In an effort to eliminate the negligent lending practices that resulted in the housing collapse of 2006, the Consumer Financial Protection Bureau implemented a new set of regulations regarding mortgage loans. The Ability-to-Repay Rule was created by the CFPB (as required by the 2010 Dodd-Frank Act) to ensure that mortgage loans are handled more responsibly, protecting both homebuyers and lenders.
Ultimately, mortgage lenders will be responsible for making sure a prospective buyer can actually afford to pay back a mortgage loan.
Changes in the mortgage lending process include a new classification, referred to as qualified mortgages. Types of mortgage loans excluded from this category include loans with balloon payments and interest-only loans.
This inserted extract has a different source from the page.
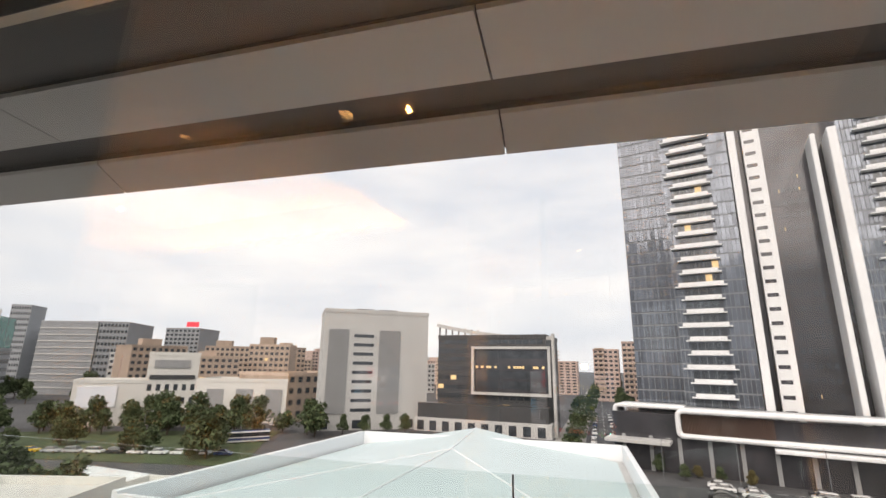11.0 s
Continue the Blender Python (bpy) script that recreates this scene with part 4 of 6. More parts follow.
for pts in ([(0.70, -0.40), (0.78, -0.28), (0.72, -0.18), (0.84, -0.10), (0.80, -0.03)], [(0.94, -0.44), (1.0, -0.30), (1.10, -0.36), (1.16, -0.22), (1.28, -0.24), (1.38, -0.12), (1.5, -0.10)], [(0.86, -0.30), (0.95, -0.18), (1.05, -0.2), (1.12, -0.06)]):
    bm = bmesh.new()
    tube(bm, [(p.x, p.y, 0.0135) for p in smooth_path([(x, y, 0) for x, y in pts], 8)], 0.011, 6)
    for v in bm.verts:
        v.co.z = 0.012 + max(0, v.co.z - 0.0135) * 0.25
    part("vine_line", bm, rm_["gold"], rug)

# ---- minibar niche ----
nm = thing("wall_mirror", (-3.70, 0, 0), "tall wall mirror filling the minibar niche", "mirror")
part("glass", box_bm(0.002, 0.50, 0.118, 0.010, 1.77, 2.715), M_MIRROR, nm)
f = bmesh.new()
for y0, y1, z0, z1 in ((0.493, 0.50, 0.118, 2.722), (1.77, 1.777, 0.118, 2.722), (0.50, 1.77, 2.715, 2.722)):
    add_box(f, 0.001, y0, z0, 0.014, y1, z1)
part("frame", f, M_BLACK, nm, "thin dark metal edge")

cab = thing("minibar_cabinet", (-3.68, 0, 0), "low taupe cabinet with a drawer and an open stand", "cabinet")
part("frame", box_bm(0.14, 0.90, 0.0, 0.44, 0.925, 0.69, 0.002), M_TAUPE, cab)
part("frame", box_bm(0.14, 1.385, 0.0, 0.44, 1.405, 0.69, 0.002), M_TAUPE, cab)
part("plinth", box_bm(0.14, 0.926, 0.0, 0.43, 1.384, 0.045, 0.002), M_TAUPE, cab)
part("drawer", box_bm(0.05, 1.10, 0.692, 0.46, 1.70, 0.845, 0.003), M_TAUPE, cab, "taupe drawer front")
part("countertop", box_bm(0.04, 1.10, 0.847, 0.465, 1.705, 0.872, 0.003), M_WHITE, cab, "pale stone counter")
part("door", box_bm(0.05, 1.41, 0.385, 0.44, 1.69, 0.69, 0.003), M_BLUEG, cab, "blue-grey cabinet door")
for y in (1.415, 1.685):
    f = bmesh.new()
    for x in (0.06, 0.42):
        add_box(f, x, y - 0.007, 0, x + 0.014, y + 0.007, 0.384)
    add_box(f, 0.074, y - 0.007, 0.0, 0.42, y + 0.007, 0.012)
    part("stand", f, M_BLACK, cab, "open black metal stand")
yb = thing("yellow_box", (-3.68, 0.91, 0.695), "yellow lacquered storage box beside the counter", "box")
part("body", box_bm(0.08, -0.19, 0, 0.46, 0.185, 0.375, 0.004), M_YELLOW, yb)
part("knob", box_bm(0.46, 0.13, 0.34, 0.468, 0.15, 0.36, 0.002), M_BRASS, yb)
fr = thing("minibar_fridge", (-3.68, 1.155, 0.046), "black minibar fridge with a glass door", "fridge")
part("body", box_bm(0.15, -0.226, 0, 0.40, 0.226, 0.63, 0.004), M_BLACK, fr)
dr = part("door", box_bm(0.402, -0.224, 0.004, 0.435, 0.224, 0.626, 0.004), M_BLACK, fr)
part("glass", box_bm(0.4352, -0.16, 0.09, 0.439, 0.16, 0.53, 0.001), mat("lit_fridge_glass", (0.12, 0.11, 0.10), 0.1, vary=0.25, scale=8), dr)
for k in range(3):
    part("rack_line", box_bm(0.4392, -0.15, 0.2 + 0.11 * k, 0.4402, 0.15, 0.208 + 0.11 * k), M_CHROME, dr)
part("can", box_bm(0.4392, -0.03, 0.22, 0.4405, 0.05, 0.30), mat("red_can", (0.5, 0.03, 0.03), 0.4), dr)
bn = thing("waste_bin", (-3.43, 1.55, 0.0), "black waste bin under the cabinet", "bin")
part("body", lathe([(0.095, 0.0), (0.115, 0.28), (0.113, 0.28), (0.09, 0.012)], 28), M_BLACK, bn, "", True)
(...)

A mortgage that has fees and points totaling more than three percent of the loan would also not be considered a qualified mortgage.
Lenders would be required to verify income and assets of a prospective homebuyer. His or her total debt cannot rise about 43 percent of the gross monthly income to qualify for the loan. Ideally, buyers would be protected from being approved for a loan that they truly can’t afford.
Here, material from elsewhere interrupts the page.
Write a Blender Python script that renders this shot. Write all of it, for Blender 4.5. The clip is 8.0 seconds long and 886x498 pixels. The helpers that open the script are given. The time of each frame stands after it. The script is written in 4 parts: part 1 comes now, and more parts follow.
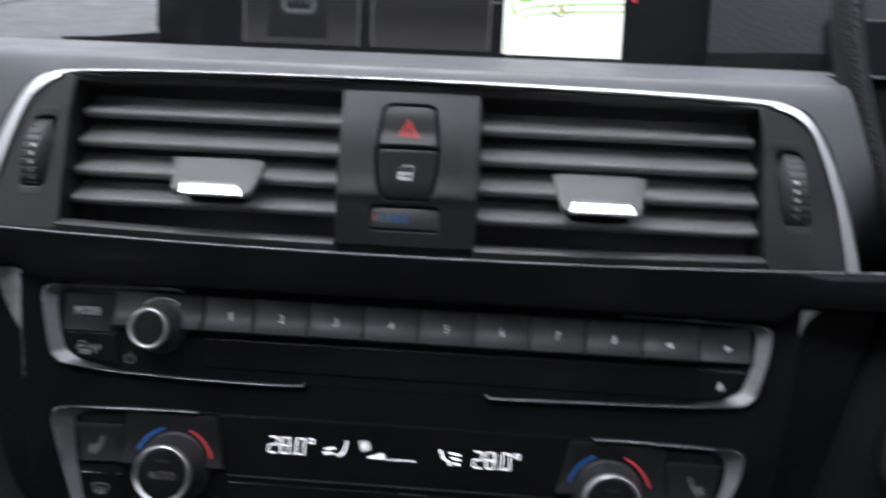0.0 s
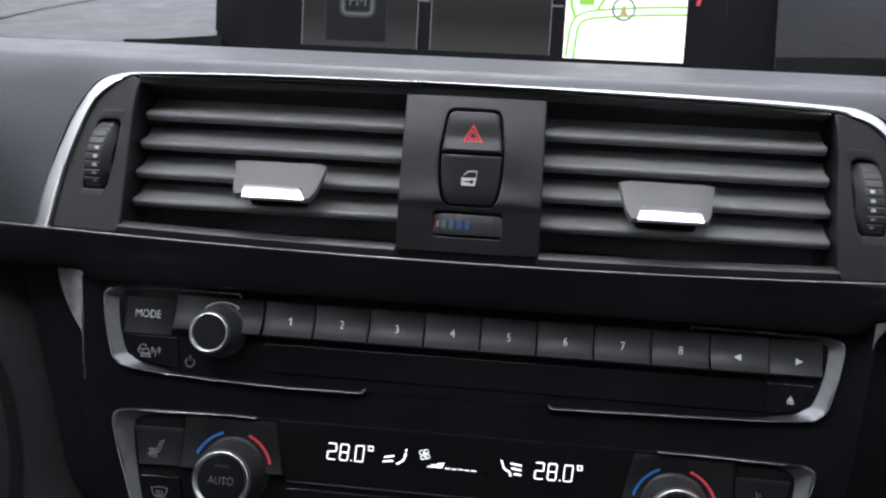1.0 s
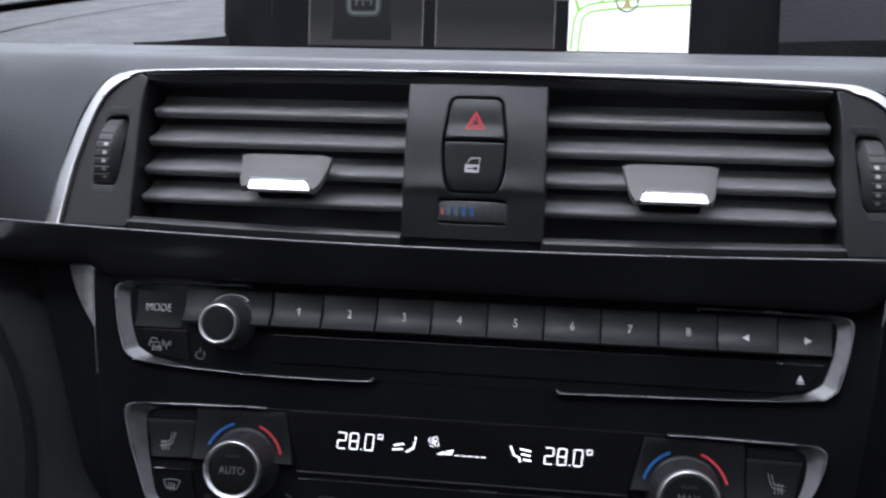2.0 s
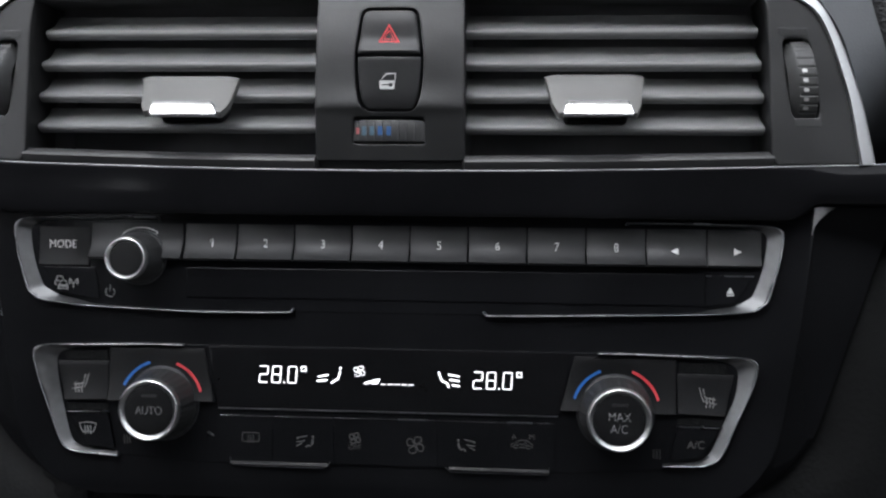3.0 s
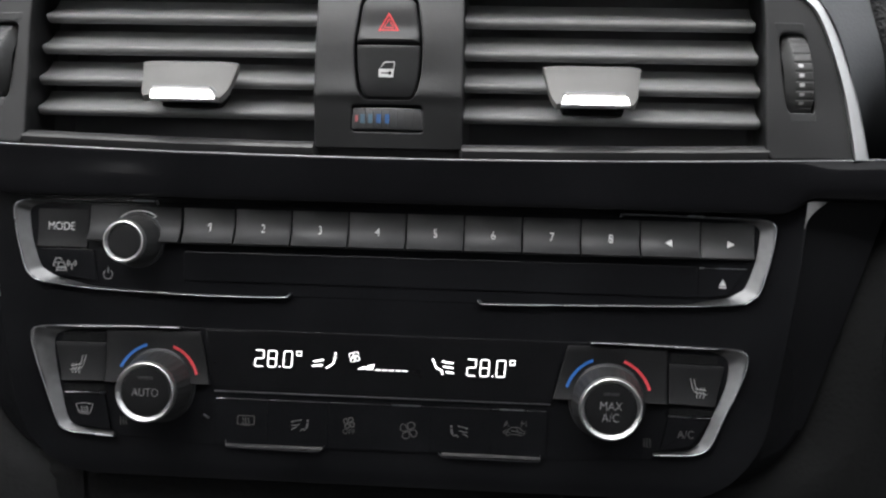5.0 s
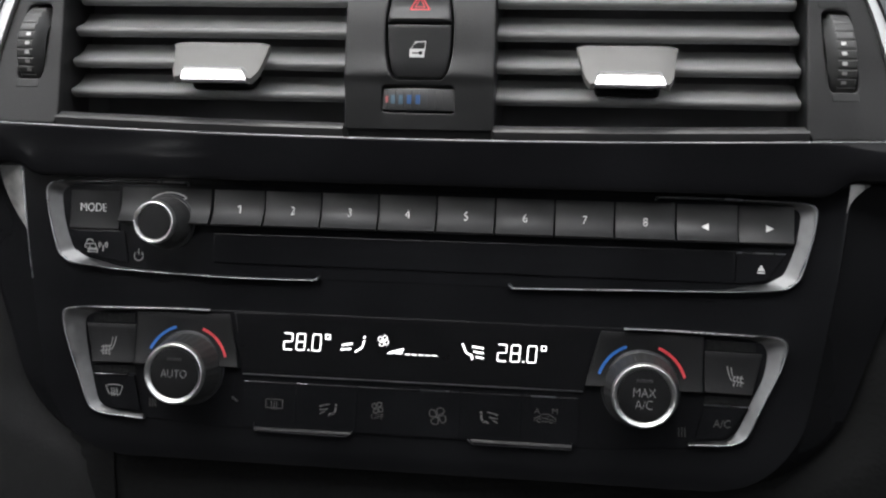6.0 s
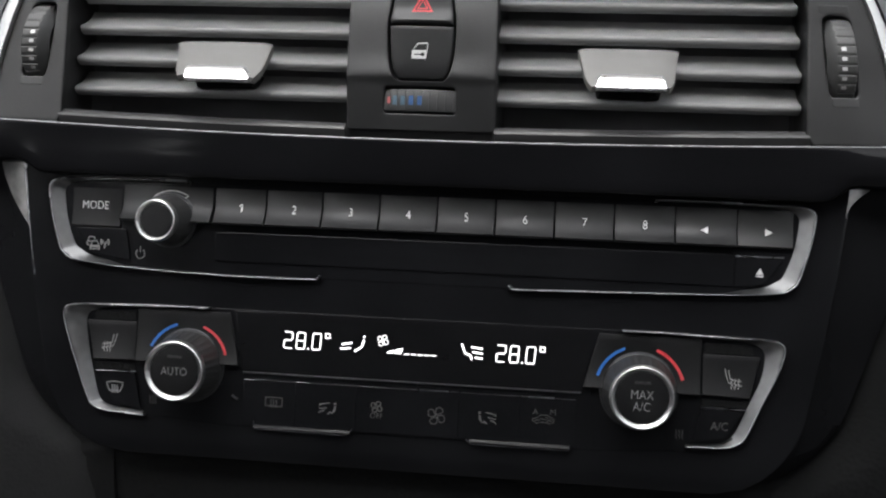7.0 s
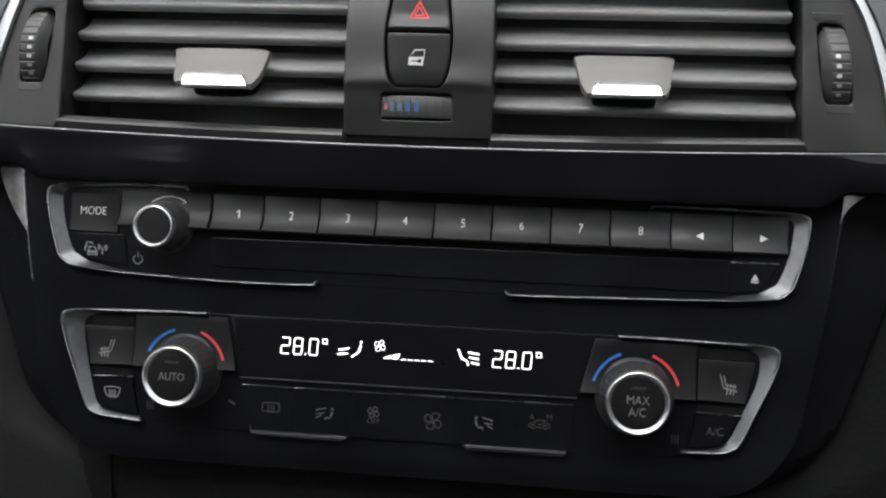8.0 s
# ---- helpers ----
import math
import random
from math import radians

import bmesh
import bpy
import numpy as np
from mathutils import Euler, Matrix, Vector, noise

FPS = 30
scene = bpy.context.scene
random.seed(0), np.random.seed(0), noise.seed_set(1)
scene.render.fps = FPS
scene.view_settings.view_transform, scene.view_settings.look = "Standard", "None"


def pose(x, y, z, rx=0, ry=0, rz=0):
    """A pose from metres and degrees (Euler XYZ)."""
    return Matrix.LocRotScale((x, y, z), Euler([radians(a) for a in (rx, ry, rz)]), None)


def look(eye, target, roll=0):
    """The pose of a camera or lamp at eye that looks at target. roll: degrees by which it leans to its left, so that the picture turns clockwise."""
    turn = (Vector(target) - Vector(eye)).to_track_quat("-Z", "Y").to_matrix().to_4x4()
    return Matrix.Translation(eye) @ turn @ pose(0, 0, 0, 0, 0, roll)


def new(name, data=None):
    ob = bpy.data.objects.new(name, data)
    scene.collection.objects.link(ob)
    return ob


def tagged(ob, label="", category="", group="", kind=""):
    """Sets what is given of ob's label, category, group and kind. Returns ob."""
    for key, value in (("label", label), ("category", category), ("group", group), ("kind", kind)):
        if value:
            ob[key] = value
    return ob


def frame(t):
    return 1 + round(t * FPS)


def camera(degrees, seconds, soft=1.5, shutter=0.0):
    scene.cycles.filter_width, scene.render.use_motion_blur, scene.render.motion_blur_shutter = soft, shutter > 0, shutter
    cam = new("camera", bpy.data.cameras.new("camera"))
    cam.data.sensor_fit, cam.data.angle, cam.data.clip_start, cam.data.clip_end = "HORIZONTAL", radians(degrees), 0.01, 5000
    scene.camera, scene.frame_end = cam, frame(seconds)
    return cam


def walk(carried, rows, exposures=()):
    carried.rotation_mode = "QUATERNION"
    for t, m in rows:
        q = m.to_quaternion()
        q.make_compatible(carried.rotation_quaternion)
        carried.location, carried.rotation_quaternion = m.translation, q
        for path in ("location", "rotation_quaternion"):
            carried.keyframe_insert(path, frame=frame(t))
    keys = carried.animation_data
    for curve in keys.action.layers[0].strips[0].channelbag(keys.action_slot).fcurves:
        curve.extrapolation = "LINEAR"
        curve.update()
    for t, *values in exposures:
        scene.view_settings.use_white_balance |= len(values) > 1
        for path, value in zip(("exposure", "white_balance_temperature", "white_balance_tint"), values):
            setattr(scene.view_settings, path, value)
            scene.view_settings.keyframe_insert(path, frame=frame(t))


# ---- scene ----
LENS = 48.8
# seconds, eye in the console's own axes (right, ahead, up), yaw, pitch, roll
PATH = [
    (0, (0.0347, -0.3248, 0.0114), 3.77, 1.52, 3.29),
    (0.2, (0.0292, -0.3255, 0.0135), 5.88, 2.04, 4.31),
    (0.5, (0.0269, -0.3222, 0.0118), 5.86, 1.64, 3.99),
    (1, (0.0256, -0.3212, 0.0126), 5.89, 1.48, 3.93),
    (1.1, (0.0225, -0.3225, 0.0140), 7.00, 2.20, 4.20),
    (1.2, (0.0205, -0.3250, 0.0160), 7.87, 2.34, 4.31),
    (2.3, (0.0372, -0.3204, -0.0014), 6.59, 2.80, 1.65),
    (2.5, (0.0386, -0.3133, 0.0048), 5.95, 0.06, 0.74),
    (2.7, (0.0396, -0.3105, 0.0001), 5.33, -0.16, 0.72),
    (2.8, (0.0398, -0.3090, 0.0001), 4.84, -0.72, 0.53),
    (3, (0.0405, -0.3072, -0.0000), 4.33, -1.41, 0.67),
    (3.5, (0.0411, -0.3080, -0.0018), 2.97, -1.60, 1.25),
    (4, (0.0399, -0.3095, 0.0003), 2.40, -1.58, 1.49),
    (4.2, (0.0374, -0.3089, 0.0018), 2.17, -1.83, 1.53),
    (5.3, (0.0439, -0.3097, -0.0002), 5.41, -2.26, 1.52),
    (5.5, (0.0457, -0.3064, -0.0054), 6.16, -1.74, 1.56),
    (6, (0.0441, -0.3052, -0.0065), 6.55, -1.96, 1.88),
    (6.5, (0.0451, -0.3073, -0.0044), 6.55, -2.18, 1.91),
    (7, (0.0445, -0.3065, -0.0061), 6.61, -1.99, 2.42),
    (7.5, (0.0444, -0.3067, -0.0062), 6.28, -1.88, 2.57),
    (8, (0.0449, -0.3076, -0.0051), 6.48, -1.82, 2.44),
]
LEAN = 22.0          # the console leans back by this much
SEAT = Vector((0.0, 0.0, 0.80))
CONSOLE = Matrix.Translation(SEAT) @ pose(0, 0, 0, -LEAN)
PANEL = CONSOLE @ pose(0, 0, 0, 90)      # x right, y up the panel, z towards the seats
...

Under the Ability-to-Repay rule, lenders would also receive formidable protection. After the housing collapse in 2006, thousands of homeowners in foreclosure sued their respective lenders, faulting them for approving a loan that was clearly out of their ranges and ability to repay. Lenders who abide by the rule, properly demonstrating that correct procedures were followed to verify and determine eligibility are then protected from such lawsuits.
As part of the new rule, prospective buyers will be required to furnish financial records detailing their income and assets. Upon receipt of this information, lenders must verify all financial information given to them. It must be determined that a prospective buyer’s income and/or assets demonstrate the ability to pay back the loan in order to qualify. During the financial review process, the lender must ensure that the buyer possess the ability to pay back both the principal and interest for the life of the loan.
Full implementation of the new rule will be done in stages; it’ll be at least a year before the first phase of the plan takes effect. Despite opposition by some consumer groups, lenders, and political figures, the CFPB is confident that the end result will have a positive effect on the housing recovery, and prevent another industry collapse from occurring.